The 4th Element of Effective Thinking: WATER
See the flow of ideas. Look back, Look forward.
“To understand current ideas through flow, first find easier elements that lead to what you want to understand. Then build bridges from those easier elements to the ideas you wish to master. To generate new ideas through flow, first, modify an existing idea within its own context and then apply that same idea in different settings. Then you can construct extensions, refinements, and variations.”
- Look back and observe the flow of ideas. A look back makes understanding advanced topics easier. Look back to see how you came about to where you are now in a given field. By understanding the basics and the flow of ideas can lead to clarity on the next steps which eventually leads to mastery.
- Extend ideas. Select an idea from any domain such as work or from your personal life (you do not have to be the one who came up with the idea). The goal is to engage with it and expand on it. Don’t wonder whether or not you can expand on the idea, you can. Your objective is to find it.
The 5th Element of Effective Thinking: THE QUINTESSENTIAL ELEMENT
Engaging Change; Transforming Yourself
“[Element 5]… builds on the previous 4 elements and is about practicing effective thinking so that you be a lifelong learner and are always striving for improvement.”
- Adopt a habit of continuous improvement. Whether using any of the four elements or by any other methods. If you’re the type of person who embraces change, then you are liberated from worry about weaknesses or defects, because you can adapt and improve.
- Do it differently. In order to become more skillful in any task, try thinking in terms of ‘what you do’ rather than ‘how well you do it.’ Similarly, instead of thinking ‘Do it better,’ think – ‘Do it differently.’
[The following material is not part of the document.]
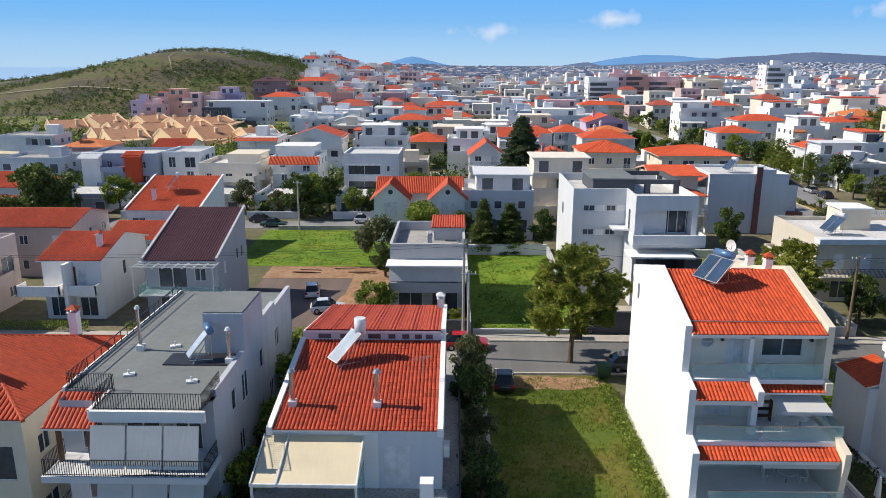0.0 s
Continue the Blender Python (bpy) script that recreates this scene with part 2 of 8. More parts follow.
OLIVE = foliage("olive_leaves", (0.10, 0.125, 0.05), (0.24, 0.25, 0.11))
DARKLEAF = foliage("dark_leaves", (0.07, 0.115, 0.024), (0.19, 0.24, 0.055))
CONIFER = foliage("conifer_needles", (0.18, 0.19, 0.045), (0.44, 0.39, 0.10))
SPRUCE = foliage("spruce_needles", (0.075, 0.115, 0.05), (0.19, 0.235, 0.10))
# Silvery base colour with the bright sky reflection painted in.
SKYSILVER = plain("sky_silvered_collector_glass", (0.42, 0.48, 0.54), 0.12, 0, 0.3, 1.0)
SOLAR = plain("solar_glass", (0.045, 0.08, 0.14), 0.06, 0, 0.3, 1.0)

# mesh helpers -------------------------------------------------------


def box(bm, x0, x1, y0, y1, z0, z1, mi=0):
    v = [bm.verts.new((x, y, z)) for z in (z0, z1) for y in (y0, y1) for x in (x0, x1)]
    for f in ((0, 2, 3, 1), (4, 5, 7, 6), (0, 1, 5, 4), (1, 3, 7, 5), (3, 2, 6, 7), (2, 0, 4, 6)):
        bm.faces.new([v[i] for i in f]).material_index = mi
    return v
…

- Mastery is a continuum. It’s not that all the puzzles fall into place in the 10,000th hour of practice but rather from the accumulated flow of incremental progress.
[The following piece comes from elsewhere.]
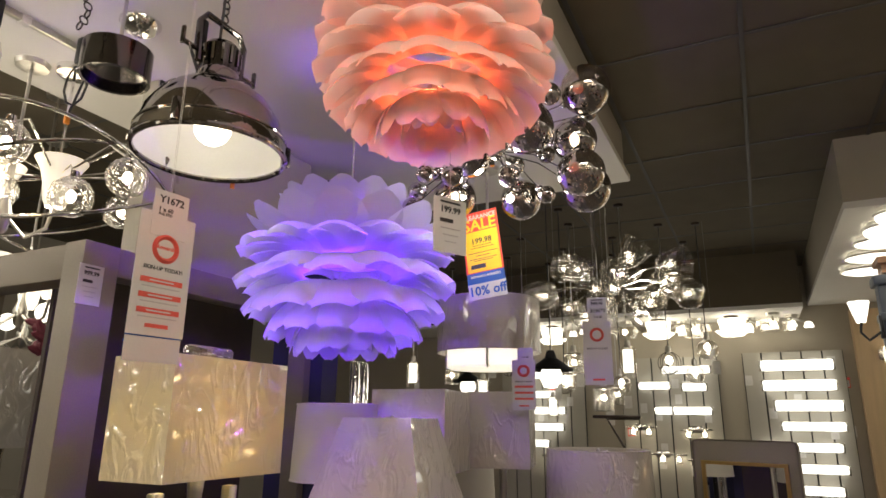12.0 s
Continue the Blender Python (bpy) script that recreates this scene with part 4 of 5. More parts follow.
def bar_sconce(x, y, z, w, n, up=True):
    """A dark bar on the plank wall with bare lit bulbs in cups and thin hanging rods."""
    t = thing("bar_sconce", (x, y, z), "dark iron bar wall light with bare lit bulbs", "wall light", "bar sconces")
    part("backplate", box(bm_new(), (0.012, 0, 0), (0.024, 0.20, 0.09), 0.004), BRONZE, t)
    part("bar", box(bm_new(), (0.06, 0, 0), (0.022, w, 0.022), 0.003), BRONZE, t)
    part("bracket", rod(bm_new(), [(0.02, 0, 0), (0.06, 0, 0)], 0.01), BRONZE, t)
    for k in range(n):
        yy = -w / 2 + 0.04 + (w - 0.08) * k / (n - 1)
        s = 1 if up else -1
        part("cup", lathe(bm_new(), [(0, 0), (0.016, 0), (0.022, 0.05 * s), (0, 0.05 * s)], 12, (0.06, yy, 0.01 * s)), BRONZE, t)
        part("bulb", ball(bm_new(), (0.06, yy, 0.105 * s), 0.026, 14, 10, 1.35), BULBW, t, "lit filament bulb")
    return t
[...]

“A wondrously romantic belief is that brilliant students are born brilliant and brilliant thinkers magically produce brilliant ideas: A+, the star student aces the exam; click, Edison invents the light bulb. Liftoff, the Wright brothers soar into the sky. Abracadabra, J. K. Rowling apparates Harry Potter. Yea, the Founding Fathers resolve the Bill of Rights; whoosh, Ralph Lauren turns heads on fashion’s runways. Eureka, Einstein teases his hair and relativity falls out.
We can all marvel at these fanciful visions of leaps of genius, but it should not fool us into believing that they’re reality. Brilliant students and brilliant innovators create their own victories by practicing habits of thinking that inevitably carry them step-by-step to works of greatness.